When I started out as a blogger, my friend and fellow teller, Pauline Cordiner already had a blog called 'A Scottish Storyteller', so I had to be the 'other' one! My blog began as a place to tell folktales, but now it's just where I yap about things.
But I've decided that Folklore - my research area - is equally important, and now has a blog too! It specifically contains items of folklore other than stories, like material cutlure, superstitions, foodlore etc. You can find it at StudentFolk.

Here's me dressed as a Victorian fisher girl when I was telling at the Retreat in Glenesk, summer 2005, the former Angus Folk Museum.
My First Blog Story!!
This is the first story that appears on the storytelling blog I have at Blogger.com, and also the story of how I realised I was definitely a storyteller!
A Tale of Pies!!
You know you're a storyteller when...
…you walk into the local bakers and start telling the girl behind the counter why there are holes in Scotch Pies!!
Yes, that was it, I knew I had been well and truly bitten by the bug, which is why, in response to my fellow Scottish Storyteller (link in sidebar), I have decided to do my own storyteller's blog.
The story goes that in the days of the Industrial Revolution when folk all worked in factories and lived their lives to the dictates of the factory hooter, some enterprising purveyors of pastries got into the "fast food" market, about two centuries before Ronald MacDonald was ever seen on our shores. The "Scotch Pie" was one of these "fast food" items. Pie sellers would take their wee trolleys or whatever, usually a stove on wheels, and wait until lunchtime for the workers to come out. As they didn't have time to go home and cook, it was ideal, and they could also give their bairns pocket money for a lunchtime pie.
The pie was made of salty, soft, lardy dough and filled with mince or chopped steak, or kidneys or whatever the baker had from the butcher. The pie was filled 3/4 the way up, and the pastry lid with a hole put on the top and baked. Then, the pie seller could fill it up with hot gravy via the hole depending on their customers' needs!
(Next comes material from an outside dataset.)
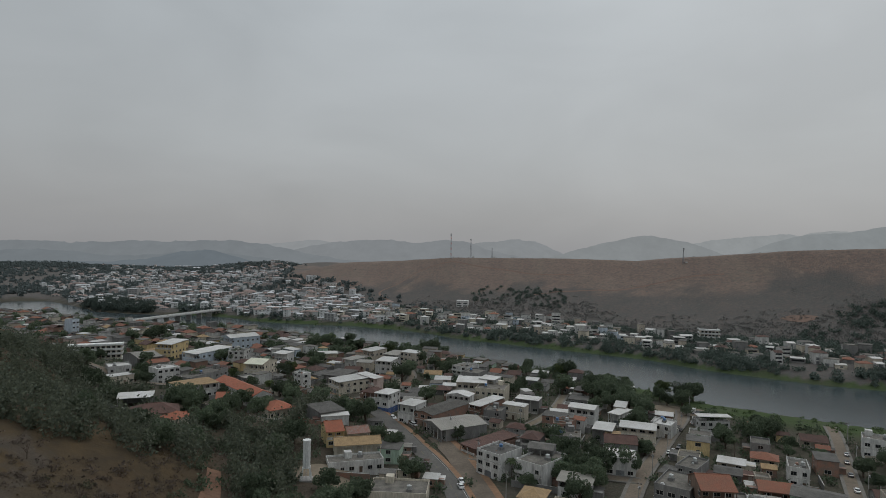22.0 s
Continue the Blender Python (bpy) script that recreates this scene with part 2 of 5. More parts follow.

And I told this to the girl in baker cos I asked for a Scotch pie and she said "Nae mony folk ask for a "scotch" pie, they usually say mince." I proceeded to say, "Div ye ken why there's a hole in the lid?" She was delighted, and said her mother was a cook and would be interested to hear the tale.
My source was a wee book from the National Museum of Scotland in Edinburgh. They have loads of different themes, and this one was on food.